Stated task:
Using the entries that follow, collect the lines where the word "Continue" appears.

======== Records shown

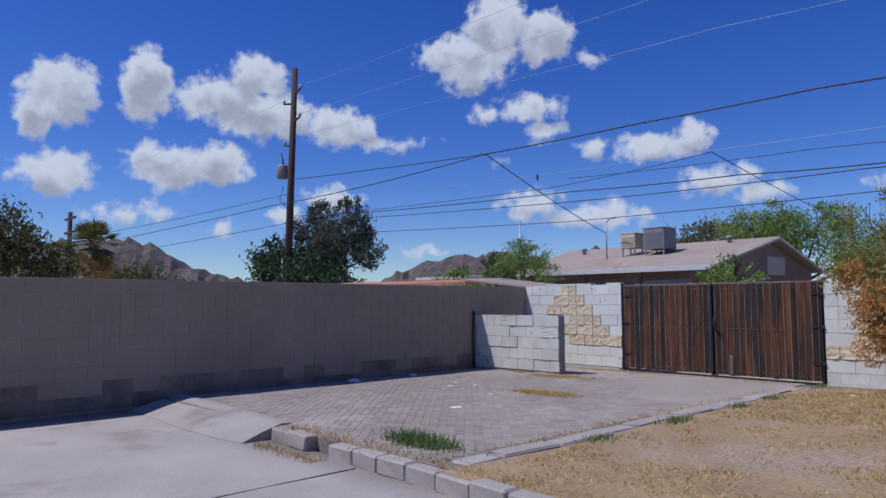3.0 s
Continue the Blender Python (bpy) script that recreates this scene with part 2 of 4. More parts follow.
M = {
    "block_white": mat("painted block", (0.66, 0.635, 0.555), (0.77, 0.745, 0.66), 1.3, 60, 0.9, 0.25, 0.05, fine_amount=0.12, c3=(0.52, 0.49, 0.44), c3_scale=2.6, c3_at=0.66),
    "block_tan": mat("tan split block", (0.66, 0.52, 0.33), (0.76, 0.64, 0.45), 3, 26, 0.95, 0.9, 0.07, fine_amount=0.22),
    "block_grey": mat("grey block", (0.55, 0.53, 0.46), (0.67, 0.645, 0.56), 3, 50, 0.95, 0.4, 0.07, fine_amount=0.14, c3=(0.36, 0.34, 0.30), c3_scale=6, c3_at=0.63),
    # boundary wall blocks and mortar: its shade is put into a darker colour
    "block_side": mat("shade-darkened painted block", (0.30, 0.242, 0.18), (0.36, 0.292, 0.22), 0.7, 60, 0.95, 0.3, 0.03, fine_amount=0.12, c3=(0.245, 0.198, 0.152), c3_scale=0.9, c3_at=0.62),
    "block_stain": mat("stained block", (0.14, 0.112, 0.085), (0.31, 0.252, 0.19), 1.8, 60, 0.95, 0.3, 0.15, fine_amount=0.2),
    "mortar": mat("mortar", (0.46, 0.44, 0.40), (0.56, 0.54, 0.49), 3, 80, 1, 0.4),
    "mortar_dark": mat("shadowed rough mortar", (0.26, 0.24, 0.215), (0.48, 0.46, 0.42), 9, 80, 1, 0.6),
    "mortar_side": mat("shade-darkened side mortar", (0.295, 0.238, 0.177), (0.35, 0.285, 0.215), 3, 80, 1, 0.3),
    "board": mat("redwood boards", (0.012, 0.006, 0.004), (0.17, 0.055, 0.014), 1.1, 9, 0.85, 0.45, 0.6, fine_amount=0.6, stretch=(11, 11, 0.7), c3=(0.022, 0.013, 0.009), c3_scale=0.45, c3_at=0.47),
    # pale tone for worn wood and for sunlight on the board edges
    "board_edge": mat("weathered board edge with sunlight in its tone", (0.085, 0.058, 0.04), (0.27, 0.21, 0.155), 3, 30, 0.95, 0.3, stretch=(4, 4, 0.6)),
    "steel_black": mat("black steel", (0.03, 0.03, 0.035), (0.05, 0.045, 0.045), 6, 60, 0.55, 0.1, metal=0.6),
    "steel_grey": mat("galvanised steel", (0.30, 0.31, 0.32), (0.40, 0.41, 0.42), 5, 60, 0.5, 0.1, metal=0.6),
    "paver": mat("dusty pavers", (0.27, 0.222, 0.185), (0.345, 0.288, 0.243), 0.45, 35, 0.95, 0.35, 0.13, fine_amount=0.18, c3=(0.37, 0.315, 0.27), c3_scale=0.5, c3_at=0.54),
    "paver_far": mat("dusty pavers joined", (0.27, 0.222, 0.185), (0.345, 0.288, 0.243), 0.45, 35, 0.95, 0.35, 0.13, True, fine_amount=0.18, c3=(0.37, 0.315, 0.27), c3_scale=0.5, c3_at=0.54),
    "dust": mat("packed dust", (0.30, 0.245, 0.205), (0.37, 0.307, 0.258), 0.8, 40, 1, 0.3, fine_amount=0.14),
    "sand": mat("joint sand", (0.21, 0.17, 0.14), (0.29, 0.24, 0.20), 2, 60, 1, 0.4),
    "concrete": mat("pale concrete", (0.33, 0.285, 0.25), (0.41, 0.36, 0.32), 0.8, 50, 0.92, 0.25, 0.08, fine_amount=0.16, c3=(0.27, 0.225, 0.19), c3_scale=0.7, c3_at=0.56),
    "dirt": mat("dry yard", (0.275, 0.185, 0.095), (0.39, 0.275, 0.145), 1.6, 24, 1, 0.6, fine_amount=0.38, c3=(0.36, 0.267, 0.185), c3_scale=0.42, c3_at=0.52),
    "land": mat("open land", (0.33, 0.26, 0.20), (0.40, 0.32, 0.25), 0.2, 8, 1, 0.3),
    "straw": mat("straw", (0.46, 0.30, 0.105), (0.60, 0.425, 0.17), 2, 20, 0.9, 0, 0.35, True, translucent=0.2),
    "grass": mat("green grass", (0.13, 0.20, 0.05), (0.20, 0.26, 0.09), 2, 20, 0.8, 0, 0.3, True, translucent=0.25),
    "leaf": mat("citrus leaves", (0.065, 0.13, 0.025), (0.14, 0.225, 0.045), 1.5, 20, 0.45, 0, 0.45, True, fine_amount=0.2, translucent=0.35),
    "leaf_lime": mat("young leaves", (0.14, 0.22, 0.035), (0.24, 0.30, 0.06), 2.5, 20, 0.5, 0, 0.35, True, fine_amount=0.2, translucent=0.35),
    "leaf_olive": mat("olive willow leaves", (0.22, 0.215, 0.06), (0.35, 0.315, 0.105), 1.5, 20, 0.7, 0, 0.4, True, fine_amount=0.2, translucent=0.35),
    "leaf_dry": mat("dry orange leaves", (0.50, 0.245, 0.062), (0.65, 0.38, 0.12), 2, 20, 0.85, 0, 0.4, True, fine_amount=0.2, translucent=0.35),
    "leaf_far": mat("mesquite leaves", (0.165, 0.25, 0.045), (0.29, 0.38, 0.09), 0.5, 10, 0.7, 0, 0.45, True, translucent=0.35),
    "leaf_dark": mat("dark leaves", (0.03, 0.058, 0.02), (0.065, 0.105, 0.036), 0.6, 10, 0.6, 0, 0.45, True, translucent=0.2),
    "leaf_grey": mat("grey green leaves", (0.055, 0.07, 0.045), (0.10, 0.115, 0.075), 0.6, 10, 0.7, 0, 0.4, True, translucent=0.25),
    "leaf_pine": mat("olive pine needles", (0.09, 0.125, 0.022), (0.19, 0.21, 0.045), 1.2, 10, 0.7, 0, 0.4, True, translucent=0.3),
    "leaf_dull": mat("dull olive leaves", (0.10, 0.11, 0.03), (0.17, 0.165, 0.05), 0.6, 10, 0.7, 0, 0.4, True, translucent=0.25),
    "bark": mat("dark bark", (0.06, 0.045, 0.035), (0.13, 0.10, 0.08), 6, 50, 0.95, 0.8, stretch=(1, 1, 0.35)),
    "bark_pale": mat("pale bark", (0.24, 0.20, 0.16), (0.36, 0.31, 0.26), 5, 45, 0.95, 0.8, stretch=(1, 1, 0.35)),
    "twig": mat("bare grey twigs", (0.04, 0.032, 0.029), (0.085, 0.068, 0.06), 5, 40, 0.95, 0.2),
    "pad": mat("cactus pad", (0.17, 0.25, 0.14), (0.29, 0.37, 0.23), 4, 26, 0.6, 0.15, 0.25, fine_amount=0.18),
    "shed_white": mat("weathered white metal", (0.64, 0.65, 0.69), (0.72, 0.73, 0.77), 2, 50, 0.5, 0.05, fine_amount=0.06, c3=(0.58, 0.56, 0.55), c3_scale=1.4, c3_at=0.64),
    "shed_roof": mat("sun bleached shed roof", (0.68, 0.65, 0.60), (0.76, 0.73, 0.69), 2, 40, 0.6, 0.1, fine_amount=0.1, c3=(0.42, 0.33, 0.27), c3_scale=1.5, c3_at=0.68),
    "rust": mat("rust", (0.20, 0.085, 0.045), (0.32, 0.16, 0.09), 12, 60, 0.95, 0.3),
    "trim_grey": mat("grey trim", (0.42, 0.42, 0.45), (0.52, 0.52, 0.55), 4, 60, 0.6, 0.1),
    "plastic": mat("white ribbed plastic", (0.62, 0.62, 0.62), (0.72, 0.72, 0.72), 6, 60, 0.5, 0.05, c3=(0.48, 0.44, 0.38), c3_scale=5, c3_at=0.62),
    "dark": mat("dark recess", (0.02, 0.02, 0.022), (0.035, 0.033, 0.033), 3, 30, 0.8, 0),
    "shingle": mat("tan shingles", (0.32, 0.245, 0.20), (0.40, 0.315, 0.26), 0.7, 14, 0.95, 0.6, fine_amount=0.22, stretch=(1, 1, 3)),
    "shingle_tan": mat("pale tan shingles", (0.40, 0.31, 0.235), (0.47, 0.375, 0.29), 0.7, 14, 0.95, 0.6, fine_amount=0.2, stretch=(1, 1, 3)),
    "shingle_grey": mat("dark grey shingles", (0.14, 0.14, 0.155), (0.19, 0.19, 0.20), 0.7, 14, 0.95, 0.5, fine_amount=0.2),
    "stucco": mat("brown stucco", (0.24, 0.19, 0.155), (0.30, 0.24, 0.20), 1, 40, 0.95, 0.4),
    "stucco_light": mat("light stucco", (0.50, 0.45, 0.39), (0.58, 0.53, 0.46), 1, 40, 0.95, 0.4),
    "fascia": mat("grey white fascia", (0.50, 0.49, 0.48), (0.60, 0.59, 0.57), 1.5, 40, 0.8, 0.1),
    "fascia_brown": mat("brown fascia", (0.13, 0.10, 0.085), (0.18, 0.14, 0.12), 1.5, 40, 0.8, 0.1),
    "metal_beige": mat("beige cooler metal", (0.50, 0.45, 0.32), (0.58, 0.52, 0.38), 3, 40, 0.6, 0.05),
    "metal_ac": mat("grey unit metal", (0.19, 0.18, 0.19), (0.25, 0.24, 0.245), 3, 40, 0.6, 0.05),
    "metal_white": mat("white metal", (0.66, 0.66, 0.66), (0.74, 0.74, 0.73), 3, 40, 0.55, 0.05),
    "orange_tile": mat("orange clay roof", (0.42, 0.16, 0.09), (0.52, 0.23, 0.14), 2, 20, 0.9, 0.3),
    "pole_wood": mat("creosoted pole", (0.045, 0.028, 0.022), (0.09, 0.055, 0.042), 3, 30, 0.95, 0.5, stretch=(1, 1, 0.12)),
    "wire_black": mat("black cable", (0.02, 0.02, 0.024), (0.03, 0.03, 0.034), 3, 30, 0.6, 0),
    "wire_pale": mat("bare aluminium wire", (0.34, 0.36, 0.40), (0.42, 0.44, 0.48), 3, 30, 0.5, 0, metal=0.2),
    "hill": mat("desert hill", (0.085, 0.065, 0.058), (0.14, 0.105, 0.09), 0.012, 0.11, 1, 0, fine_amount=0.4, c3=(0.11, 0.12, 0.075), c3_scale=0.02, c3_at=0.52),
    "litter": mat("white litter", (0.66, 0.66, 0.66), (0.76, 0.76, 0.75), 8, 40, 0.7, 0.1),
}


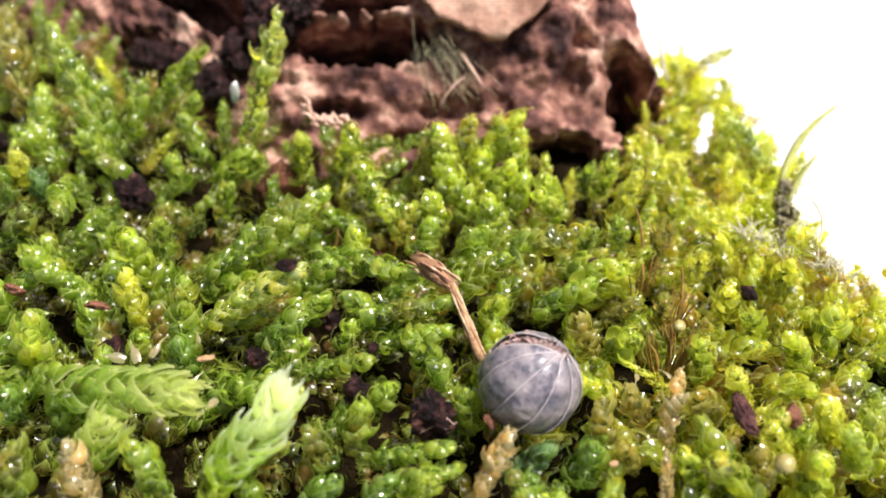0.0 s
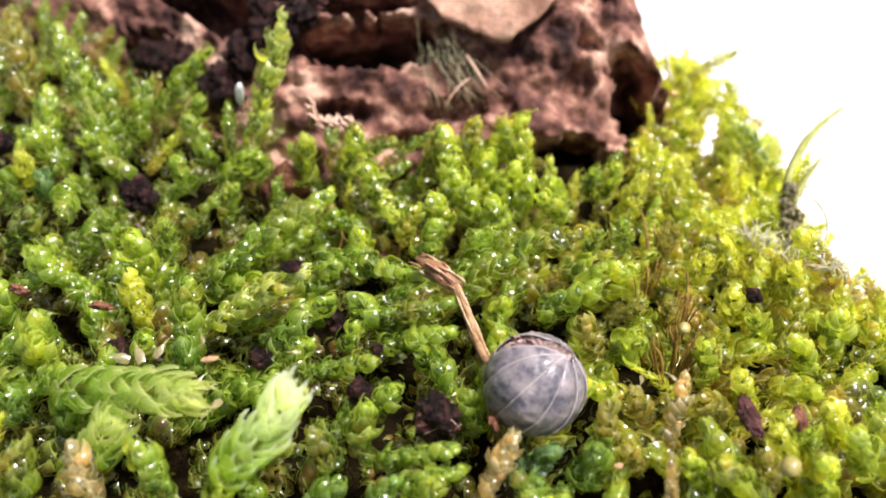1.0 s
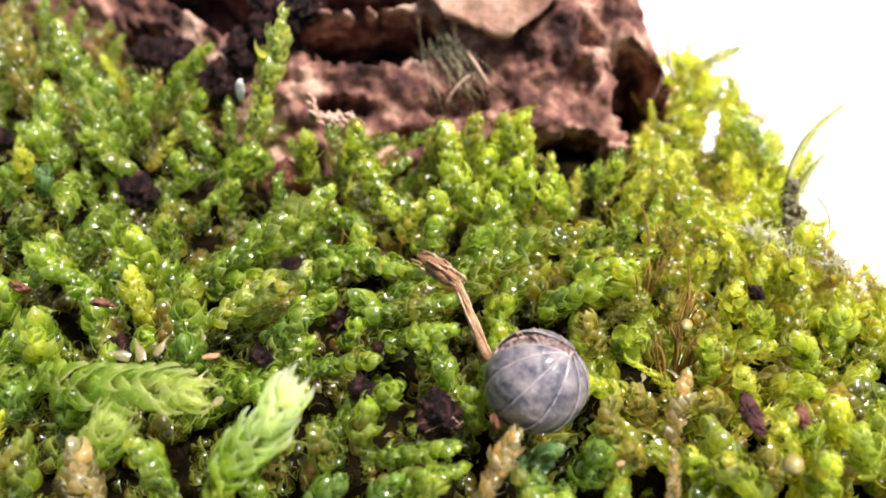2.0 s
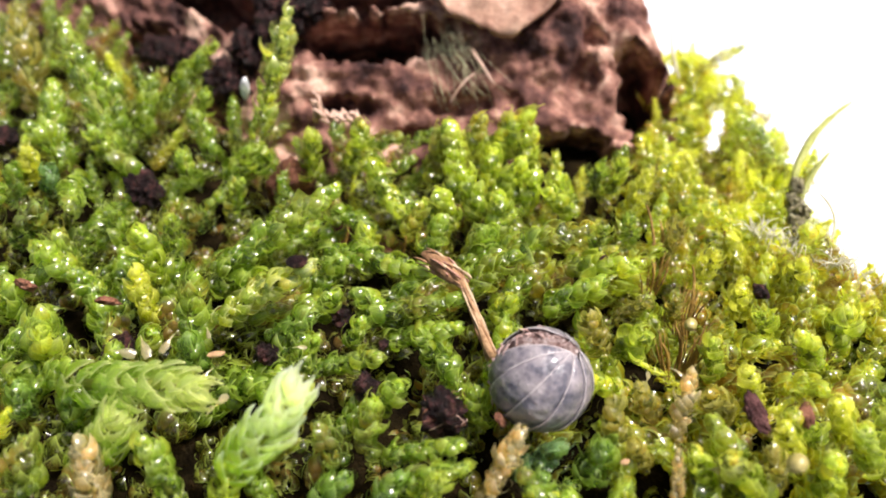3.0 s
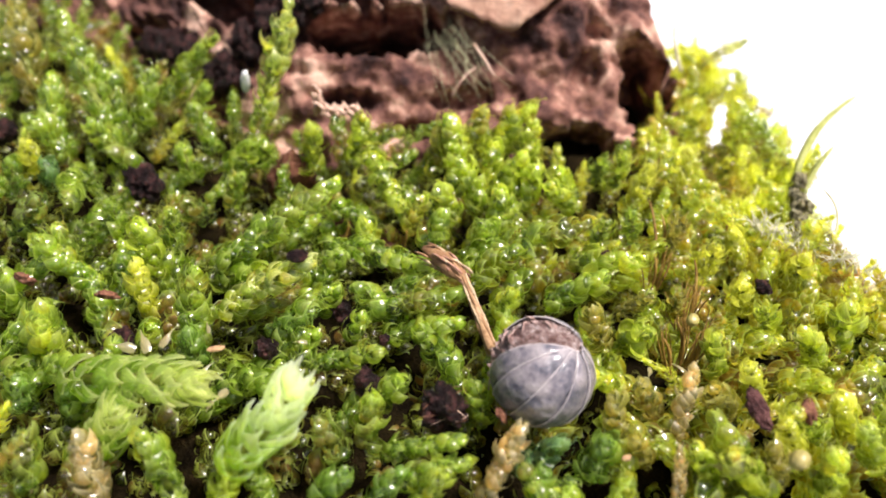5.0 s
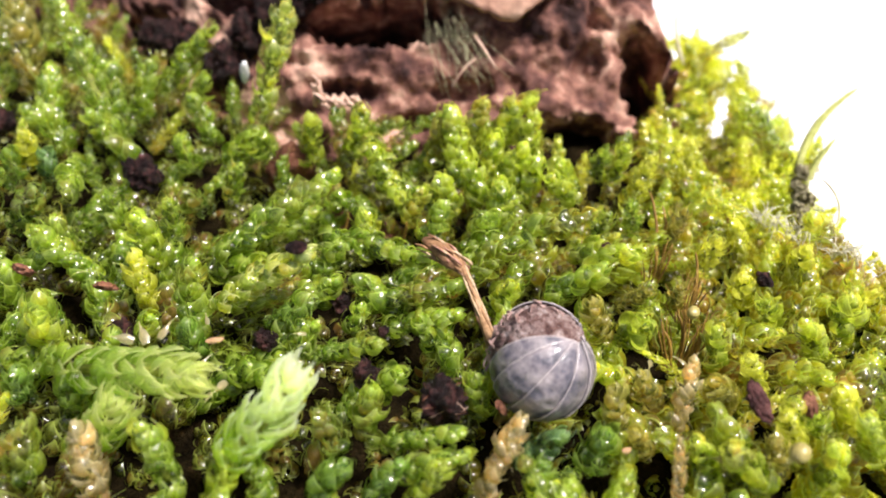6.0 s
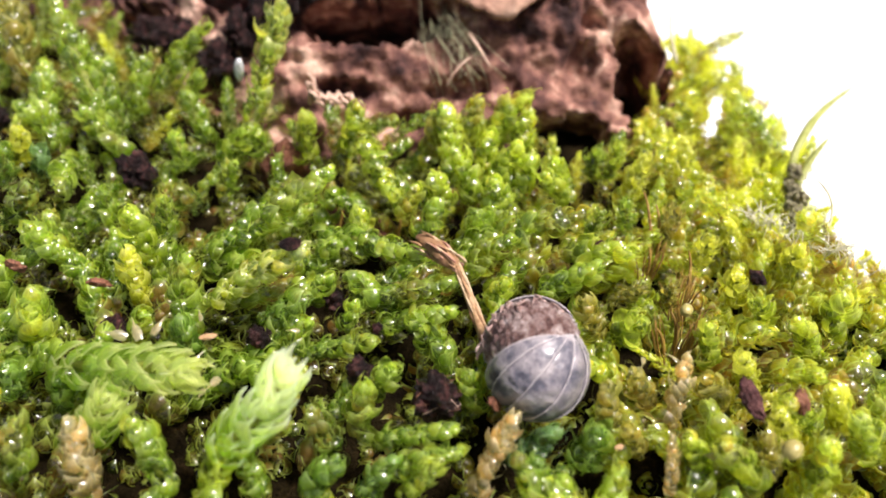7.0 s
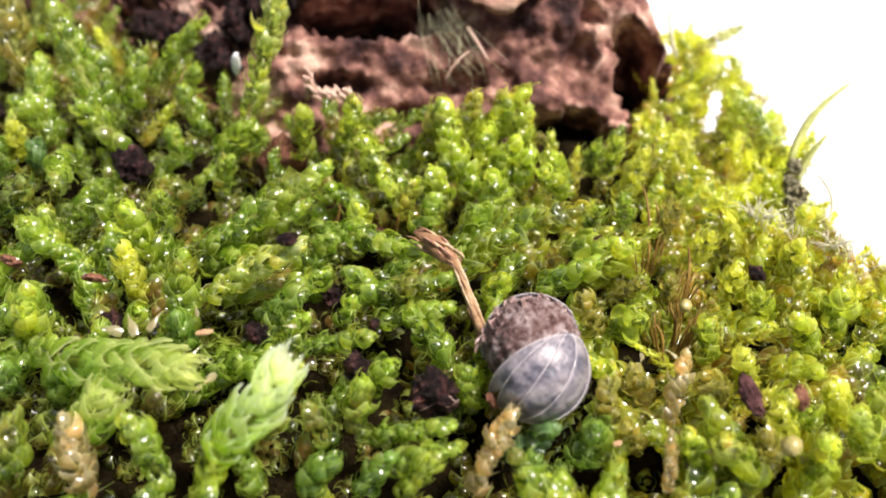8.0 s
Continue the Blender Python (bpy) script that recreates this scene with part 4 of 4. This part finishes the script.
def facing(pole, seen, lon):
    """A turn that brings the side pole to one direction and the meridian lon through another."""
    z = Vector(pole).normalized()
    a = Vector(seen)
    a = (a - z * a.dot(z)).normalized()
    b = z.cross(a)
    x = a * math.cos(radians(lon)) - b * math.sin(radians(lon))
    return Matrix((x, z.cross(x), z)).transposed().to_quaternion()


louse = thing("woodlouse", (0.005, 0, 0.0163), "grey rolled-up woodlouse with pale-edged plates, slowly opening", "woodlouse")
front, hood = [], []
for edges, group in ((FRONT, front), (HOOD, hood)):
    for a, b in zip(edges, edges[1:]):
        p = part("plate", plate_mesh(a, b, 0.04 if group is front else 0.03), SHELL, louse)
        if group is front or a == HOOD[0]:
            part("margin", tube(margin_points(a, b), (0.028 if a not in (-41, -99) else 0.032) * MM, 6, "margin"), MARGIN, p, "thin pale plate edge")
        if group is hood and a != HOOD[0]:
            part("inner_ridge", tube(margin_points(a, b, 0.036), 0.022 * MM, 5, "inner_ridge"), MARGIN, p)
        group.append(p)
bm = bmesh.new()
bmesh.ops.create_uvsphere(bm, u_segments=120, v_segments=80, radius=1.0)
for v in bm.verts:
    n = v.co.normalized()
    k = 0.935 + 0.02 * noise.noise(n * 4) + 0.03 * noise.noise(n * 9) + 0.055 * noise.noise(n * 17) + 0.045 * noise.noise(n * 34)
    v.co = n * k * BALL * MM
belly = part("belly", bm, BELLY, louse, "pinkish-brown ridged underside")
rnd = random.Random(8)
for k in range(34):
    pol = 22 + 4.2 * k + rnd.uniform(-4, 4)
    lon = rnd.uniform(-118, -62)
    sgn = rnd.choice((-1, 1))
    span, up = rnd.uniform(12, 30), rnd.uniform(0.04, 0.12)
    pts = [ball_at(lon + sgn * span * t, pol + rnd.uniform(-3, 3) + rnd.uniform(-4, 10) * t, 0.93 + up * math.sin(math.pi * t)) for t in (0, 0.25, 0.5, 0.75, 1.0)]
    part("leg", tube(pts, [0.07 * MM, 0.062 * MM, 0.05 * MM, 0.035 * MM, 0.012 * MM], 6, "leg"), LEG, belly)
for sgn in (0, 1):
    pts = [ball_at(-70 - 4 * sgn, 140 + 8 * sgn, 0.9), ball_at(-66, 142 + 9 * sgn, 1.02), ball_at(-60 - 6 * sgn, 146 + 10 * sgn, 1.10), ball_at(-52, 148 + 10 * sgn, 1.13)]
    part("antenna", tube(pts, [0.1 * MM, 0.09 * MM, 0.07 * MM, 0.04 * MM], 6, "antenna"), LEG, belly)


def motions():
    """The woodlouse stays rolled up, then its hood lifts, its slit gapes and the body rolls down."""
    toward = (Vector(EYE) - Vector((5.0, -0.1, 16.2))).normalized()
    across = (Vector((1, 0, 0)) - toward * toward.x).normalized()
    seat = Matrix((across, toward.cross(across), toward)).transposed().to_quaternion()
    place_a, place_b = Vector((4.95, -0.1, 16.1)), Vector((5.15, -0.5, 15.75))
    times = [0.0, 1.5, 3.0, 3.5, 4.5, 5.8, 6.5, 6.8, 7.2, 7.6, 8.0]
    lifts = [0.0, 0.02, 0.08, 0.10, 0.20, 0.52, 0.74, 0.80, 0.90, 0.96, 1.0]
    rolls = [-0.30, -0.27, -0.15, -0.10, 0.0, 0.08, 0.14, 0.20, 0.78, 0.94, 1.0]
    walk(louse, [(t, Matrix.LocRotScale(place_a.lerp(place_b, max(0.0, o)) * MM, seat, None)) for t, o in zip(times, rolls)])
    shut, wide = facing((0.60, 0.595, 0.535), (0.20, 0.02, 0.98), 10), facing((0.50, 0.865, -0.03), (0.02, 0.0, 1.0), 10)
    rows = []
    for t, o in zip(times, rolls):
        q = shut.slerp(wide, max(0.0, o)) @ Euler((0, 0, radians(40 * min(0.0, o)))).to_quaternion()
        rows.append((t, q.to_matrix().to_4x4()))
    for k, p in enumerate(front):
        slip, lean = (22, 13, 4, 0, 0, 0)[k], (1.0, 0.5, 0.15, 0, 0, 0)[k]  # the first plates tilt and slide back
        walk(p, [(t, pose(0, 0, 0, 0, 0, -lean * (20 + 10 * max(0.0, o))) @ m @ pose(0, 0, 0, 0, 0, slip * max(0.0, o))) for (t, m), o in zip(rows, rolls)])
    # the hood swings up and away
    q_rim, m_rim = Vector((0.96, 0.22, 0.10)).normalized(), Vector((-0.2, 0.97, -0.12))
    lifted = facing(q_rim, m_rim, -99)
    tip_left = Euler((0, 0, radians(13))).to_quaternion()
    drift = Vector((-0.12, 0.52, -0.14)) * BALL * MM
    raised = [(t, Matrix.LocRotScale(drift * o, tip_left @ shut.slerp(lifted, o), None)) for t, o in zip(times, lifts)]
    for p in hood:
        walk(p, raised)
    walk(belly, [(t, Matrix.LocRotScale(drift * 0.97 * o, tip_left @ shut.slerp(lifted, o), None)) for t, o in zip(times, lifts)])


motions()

================

Task response:
Continue the Blender Python (bpy) script that recreates this scene with part 2 of 4. More parts follow.
Continue the Blender Python (bpy) script that recreates this scene with part 4 of 4. This part finishes the script.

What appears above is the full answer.